Ecos de otro niño, de un niño lejano, un niño de hace treinta años, pautaban sus palabras. Era como si sus palabras se inscribiesen en un pentagrama antiguo que hubiera perdido sus notas. Y yo, embelesado por los arpegios que él declinaba, reconocía melodías que en su día habían sonado en ese pentagrama viejo y mío. Melodías desvanecidas en los cambios de domicilio, en los duelos de parejas rotas, en los pañales de los hijos, en las cuitas de mi carrera profesional, en las incertidumbres de una vida a toda prisa a lomos de una Vespa mensajera por la ciudad olímpica para acabar siendo un mercurial viajante con una vida que a duras penas logra remansarse para poder disfrutar de la belleza de los ojos de quienes me rodean. Músicas, temas, arpegios y desarrollos de temas que yo había, con esa misma voz blanca, con esa misma virginal ilusión, también cantado y que tenía olvidados. Porque se me fue haciendo ronca la voz con el paso del tiempo a cuenta de los besos robados, a cuenta de los botellines de cerveza, de las madrugadas amortajadas en la luz naranja de las ciudades que no duermen…

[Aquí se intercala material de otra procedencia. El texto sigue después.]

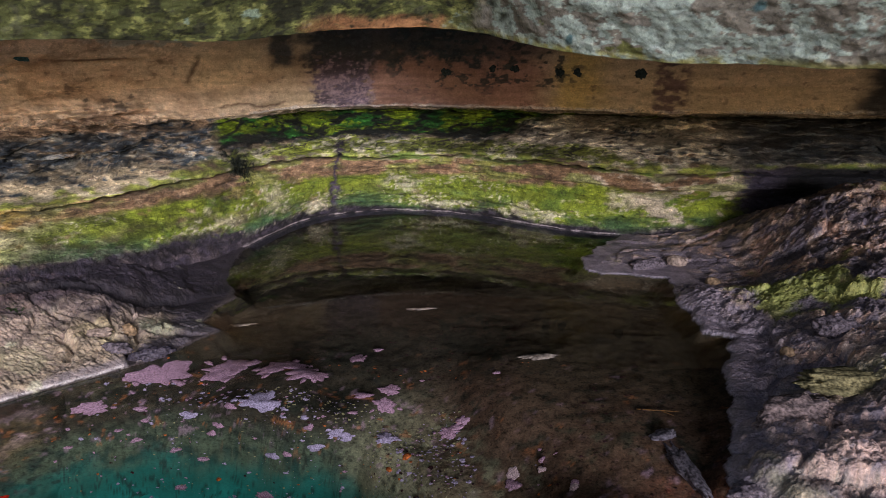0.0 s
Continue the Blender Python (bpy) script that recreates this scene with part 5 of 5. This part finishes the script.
# ---- stones, shells and a twig ----
def stone(name, x, y, size, material, label, seed, sink=0.3, turn=0.0, category="stone", group="", ragged=0.10, z=None):
    """A worn lump with a few broken faces, bedded a little into what it lies on."""
    rnd = random.Random(seed)
    bm = bmesh.new()
    bmesh.ops.create_icosphere(bm, subdivisions=4, radius=1.0)
    cuts = [(Vector((rnd.gauss(0, 1), rnd.gauss(0, 1), rnd.gauss(0, 0.7))).normalized(), rnd.uniform(0.62, 0.92)) for _ in range(9)]
    off = Vector((rnd.random() * 50, rnd.random() * 50, 0))
    for v in bm.verts:
        p = v.co.copy()
        for normal, far in cuts:
            over = p.dot(normal) - far
            if over > 0:
                p -= normal * over * 0.85
        p *= 1 + ragged * noise.fractal(p * (1.2 + 5 * ragged) + off, 0.7, 2.0, 5) + 0.03 * noise.noise(p * 9 + off)
        v.co = Vector((p.x * size[0], p.y * size[1], p.z * size[2]))
    z = float(bed_height(np.array([x]), np.array([y]))[0]) if z is None else z
    ob = part(name, bm, material)
    ob.matrix_world = pose(x, y, z + size[2] * (1 - 2 * sink), rnd.uniform(-6, 6), rnd.uniform(-6, 6), turn)
    return tagged(ob, label, category, group)


stone("stone", 0.035, 0.775, (0.046, 0.028, 0.028), STONE_DARK, "dark red stone on the drowned rim", 501, 0.2, turn=5, ragged=0.2)
stone("stone", -0.035, 0.725, (0.030, 0.020, 0.012), STONE_RUST, "pale orange stone on the drowned rim", 502, turn=-30, ragged=0.4)
stone("slab", 0.045, 0.722, (0.042, 0.014, 0.010), STONE_PINK, "flat pale stone on the drowned rim", 503, turn=8, ragged=0.4)
stone("slab", -1.99, 3.66, (0.10, 0.055, 0.045), STONE_GREY, "flat grey slab at the ledge's broken end", 511, 0.35, 15, ragged=0.22)
stone("stone", -2.16, 3.77, (0.085, 0.05, 0.035), STONE_PALE, "pale broken stone at the ledge's end", 512, 0.35, 10, ragged=0.25)
stone("stone", -2.03, 3.88, (0.05, 0.045, 0.05), STONE_TAN, "tan rounded stone at the ledge's end", 513, 0.35, 40, ragged=0.2)
stone("slab", -1.80, 3.69, (0.13, 0.05, 0.04), STONE_WET, "low blue-black slab at the water's edge", 514, 0.4, 28, ragged=0.25)
stone("stone", 1.75, 3.13, (0.24, 0.13, 0.075), STONE_PINK, "rounded pink-grey boulder on the broken shelf", 521, 0.5, 10, ragged=0.35)
stone("slab", 2.12, 3.36, (0.28, 0.13, 0.05), STONE_MOSS, "flat mossy slab on the broken shelf", 522, 0.55, 5, ragged=0.35)
stone("stone", 2.02, 5.24, (0.07, 0.06, 0.05), STONE_TAN, "small tan stone on the broken shelf", 523, 0.35)
stone("stone", 2.04, 3.90, (0.055, 0.045, 0.04), STONE_TAN, "small tan pebble on the broken shelf", 524, 0.3)
stone("stone", 1.60, 5.66, (0.16, 0.09, 0.06), STONE_GREY, "worn grey stone by the water", 525, 0.4, 8, ragged=0.25)
stone("stone", 1.88, 5.76, (0.10, 0.07, 0.06), STONE_PALE, "pale grey stone by the water", 526, 0.35, -12)
stone("stone", 1.36, 2.62, (0.10, 0.06, 0.03), STONE_GREY, "dark wet stone at the water's edge", 527, 0.4, 20, ragged=0.3)
stone("slab", 1.17, 2.86, (0.055, 0.24, 0.05), STONE_GREY, "narrow purple-grey rock spur in the water", 530, 0.1, 8, ragged=0.3)
stone("stone", 2.30, 3.92, (0.13, 0.09, 0.07), STONE_GREY, "grey stone on the broken shelf", 528, 0.4, -15, ragged=0.25)

cushion("pale_patch", 0.56, 3.96, 0.13, 0.035, 0.015, STONE_PALE, "long pale streak on the drowned shelf", "rock", seed=540, turn=0.25, lumpy=0.8, rings=8, spokes=60)
# a glint of sun on the ripples, laid down as a pale streak
cushion("pale_patch", -0.26, 4.75, 0.10, 0.022, 0.012, STONE_PALE, "thin pale streak for a sun glint over the drowned floor", "rock", seed=541, turn=0.15, lumpy=0.8, rings=8, spokes=50)
cushion("pale_patch", -1.51, 4.44, 0.085, 0.018, 0.012, STONE_PALE, "thin pale rock scar near the ledge's end", "rock", seed=542, turn=0.35, lumpy=0.8, rings=8, spokes=50)
cushion("pale_patch", 0.66, 2.84, 0.035, 0.020, 0.010, CRUST_PALE, "small pale patch on the drowned shelf", "rock", seed=543, turn=0.6, lumpy=0.7, rings=6, spokes=36)
cushion("pale_patch", 0.52, 3.01, 0.028, 0.018, 0.010, CRUST_PALE, "small pale patch on the drowned shelf", "rock", seed=544, turn=0.1, lumpy=0.7, rings=6, spokes=36)
cushion("tan_crust", -2.03, 2.95, 0.07, 0.03, 0.008, STONE_MOSS, "olive tan crust low on the drowned slope", "algae", seed=545, turn=0.4, lumpy=0.8, rings=7, spokes=44)
stone("stone", 1.13, 3.11, (0.075, 0.05, 0.03), STONE_GREY, "dark wet stone in the shallow water", 531, 0.4, 30, ragged=0.3)
stone("stone", -0.10, 2.97, (0.018, 0.016, 0.014), STONE_BLACK, "small black stone on the drowned slope", 532, 0.3, ragged=0.5)
for n, (x, y, z, r) in enumerate([(-2.395, 2.925, -0.125, .032), (-2.36, 2.955, -0.125, .026), (-2.43, 2.895, -0.125, .022), (-2.385, 2.90, -0.165, .020), (-2.355, 2.925, -0.165, .018)]):
    stone("mussel", x, y, (r, r * 0.6, r * 0.6), STONE_BLACK, "blue-black mussel in a cluster on the bank", 550 + n, 0.2, 40 * n, category="mussel", group="mussels on the bank", ragged=0.15, z=z)



def strand(name, spine, thick, material, label, category, group=""):
    """A limp round strand that lies along plan places on the bed."""
    pts = np.array(spine)
    k = np.linspace(0, len(pts) - 1, 6 * len(pts))
    xs, ys = (smooth_interp(k, np.arange(len(pts)), pts[:, c]) for c in (0, 1))
    zs = bed_height(xs, ys) + thick * (1.0 + 1.2 * np.sin(k * 1.7) ** 2)
    bm, rings = bmesh.new(), []
    for n, (x, y, z) in enumerate(zip(xs, ys, zs)):
        m = min(max(n, 1), len(xs) - 2)
        dx, dy = xs[m + 1] - xs[m - 1], ys[m + 1] - ys[m - 1]
        long = math.hypot(dx, dy)
        w = thick * (0.25 + 0.75 * math.sin(math.pi * (n + 0.6) / (len(xs) + 0.2)))
        rings.append([bm.verts.new((x - xs[0] - dy / long * w * math.cos(q), y - ys[0] + dx / long * w * math.cos(q), z - zs[0] + 0.6 * w * math.sin(q)))
                      for q in np.arange(6) * math.pi / 3])
    for one, two in zip(rings, rings[1:]):
        for q in range(6):
            bm.faces.new((one[q], one[(q + 1) % 6], two[(q + 1) % 6], two[q]))
    bm.faces.new(rings[0][::-1])
    bm.faces.new(rings[-1])
    ob = part(name, bm, material)
    ob.location = (xs[0], ys[0], zs[0])
    return tagged(ob, label, category, group)


strand("seaweed", [(-0.945, 2.29), (-0.915, 2.275), (-0.89, 2.25), (-0.88, 2.215)], 0.008, TUFT_BLACK, "curved black strand of seaweed on the sand", "seaweed", "weed on the sand")
strand("shell", [(-0.765, 2.185), (-0.735, 2.19), (-0.69, 2.18), (-0.655, 2.16)], 0.009, SHELL, "thin curved white shell half buried in sand", "shell")
strand("seaweed", [(-1.59, 3.17), (-1.555, 3.225), (-1.49, 3.26), (-1.42, 3.265)], 0.0065, TUFT_BLACK, "limp black strand of seaweed on the drowned slope", "seaweed", "strands on the slope")
strand("seaweed", [(-1.545, 3.12), (-1.534, 3.167), (-1.489, 3.205)], 0.0065, TUFT_BLACK, "limp black strand of seaweed on the drowned slope", "seaweed", "strands on the slope")
strand("seaweed", [(-1.40, 3.24), (-1.34, 3.25), (-1.28, 3.24)], 0.0065, TUFT_BLACK, "short black strand of seaweed on the drowned slope", "seaweed", "strands on the slope")
strand("worm_tube", [(-2.30, 2.78), (-2.265, 2.815), (-2.235, 2.82), (-2.21, 2.80)], 0.009, CRUST_PALE, "pale crooked worm tube on the drowned bank", "worm tube")


def stick(a, b_, thick):
    bm = bmesh.new()
    m = Matrix.Translation((a + b_) / 2) @ (b_ - a).to_track_quat("Z", "Y").to_matrix().to_4x4()
    bmesh.ops.create_cone(bm, cap_ends=True, segments=8, radius1=thick, radius2=thick * 0.55, depth=(b_ - a).length, matrix=m)
    return bm


twig = new("twig")
part("stem", stick(Vector((-0.11, 0.0, 0)), Vector((0.11, 0.01, 0.004)), 0.006), WOOD, twig)
part("side_shoot", stick(Vector((0.02, 0.004, 0)), Vector((0.075, -0.035, 0.004)), 0.004), WOOD, twig)
twig.matrix_world = pose(1.15, 3.34, float(bed_height(np.array([1.15]), np.array([3.34]))[0]) + 0.012, 0, 3, -4)
tagged(twig, "thin orange-brown wet twig on the drowned shelf", "twig")


# ---- lichen on the wall ----
def wall_place(bearing, height):
    """The wall's face at a bearing and a height, and the way it looks."""
    t = math.radians(bearing)
    eye = Vector((2.5 * math.sin(t), 2.5 * math.cos(t), height))
    hit = WALL_TREE.ray_cast(eye, Vector((math.sin(t), math.cos(t), 0)))
    return hit[0], hit[1]


WALL_TREE = tree_of((wall_ob,))


def wall_patch(name, bearing, height, radius, material, label, category, seed, group="", thick=0.012):
    place, normal = wall_place(bearing, height)
    if normal.dot(place) > 0:
        normal = -normal
    places, faces = blob_mesh((radius, radius), thick, 6, 36, seed, 0.65)
    q = normal.to_track_quat("Z", "Y").to_matrix().to_4x4()
    me = bpy.data.meshes.new(name)
    me.from_pydata(places, [], faces)
    me.polygons.foreach_set("use_smooth", np.ones(len(me.polygons), bool))
    me.materials.append(material)
    ob = new(name, me)
    ob.matrix_world = Matrix.Translation(place + normal * 0.004) @ q
    return tagged(ob, label, category, group)


wall_patch("lichen", -33.1, 1.70, 0.055, LICHEN, "round dark blue-green lichen on tan rock", "lichen", 601, "lichens on the tan band")
for n, (t, z, r) in enumerate([(7.2, 1.53, .05), (8.6, 1.53, .045), (1.8, 1.57, .04), (3.6, 1.57, .045), (-2.0, 1.53, .05), (13.5, 1.53, .06)]):
    wall_patch("lichen", t, z, r, LICHEN_DARK, "round dark blue-grey lichen on tan rock", "lichen", 610 + n, "lichens on the tan band")


def wall_tuft(bearing, height, blades, size, seed, material, label):
    """A bush of fine dark strands that grows out of the wall and hangs a little."""
    place, normal = wall_place(bearing, height)
    rnd = random.Random(seed)
    inward = Vector((-place.x, -place.y, 0)).normalized()
    side = Vector((-inward.y, inward.x, 0))
    bm = bmesh.new()
    last = None
    for _ in range(blades):
        root = side * rnd.gauss(0, size * 0.55) + Vector((0, 0, rnd.gauss(0, size * 0.5))) - inward * 0.03
        way = (inward * rnd.uniform(0.3, 1) + side * rnd.gauss(0, 0.7) + Vector((0, 0, rnd.gauss(0.1, 0.7)))).normalized()
        long, wide = size * rnd.uniform(0.4, 1.0), size * rnd.uniform(0.02, 0.045)
        row = []
        for s in range(4):
            u = s / 3
            p = root + way * long * u + Vector((0, 0, -0.35 * long * u * u))
            row.append((bm.verts.new(p - side * wide * (1 - 0.8 * u)), bm.verts.new(p + side * wide * (1 - 0.8 * u))))
        for (a, b2), (c, d) in zip(row, row[1:]):
            bm.faces.new((a, b2, d, c))
        if last:
            bm.faces.new((last[0], last[1], row[0][0]))
        last = row[0]
    ob = part("algae_tuft", bm, material)
    ob.location = place
    return tagged(ob, label, "plant", "tufts on the wall")


for n, (t, z, blades, size) in enumerate([(-46.7, 0.47, 300, 0.075), (-56.5, 0.46, 340, 0.09), (-58.8, 0.43, 240, 0.08), (-61.5, 0.42, 240, 0.08), (-53.0, 0.43, 160, 0.05),
                                          (-38.5, 0.56, 120, 0.04), (-19.4, 0.67, 150, 0.14), (-19.0, 0.58, 90, 0.10)]):
    twiggy = t > -25
    wall_tuft(t, z, blades, size, 640 + n, TUFT_BLACK if twiggy else TUFT,
              "black twiggy tuft growing from a crack in the wall" if twiggy else "dark green bushy tuft growing from the rock wall")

De las pilas de libros de mi última mudanza he rescatado los álbumes de Corto Maltés, personaje que creara Hugo Pratt. Con devoción había yo leído y disfrutado sus aventuras. Tanto que, con una gorra de la Policía Territorial del Sáhara Español, remedo de la gorra que luce Corto en todas las viñetas, me fui a cruzar Europa cuando recién había caído el muro de Berlín. Yo leía también, sí, con este entusiasmo de Ignacio, con esta pasión y esta voracidad. Y creía entonces en la verdad última del Arte, en el poder de las palabras, en la belleza del canto sin fin ni objeto de los pájaros al alba. Sí, en ella creía (y sospecho que sigo en ella creyendo −aún).

Y guardo para él estos álbumes que, más que a mis hijas, van a encandilarle. Porque conoce la música de mi pentagrama (la he reconocido), porque conoce la melodía que yo también entoné cuando era joven. Y porque con él quiero compartir lo que, aún hoy, es un referente en mi vida: un personaje seductor, un aventurero curioso, políglota, viajero, cosmopolita, recio y tierno a la vez, patillero y resalao, amigo de sus amigos, contumaz en defensa de sus discretas convicciones. Tan valiente y tan honesto como le es posible. Humano en sus debilidades y siempre digno.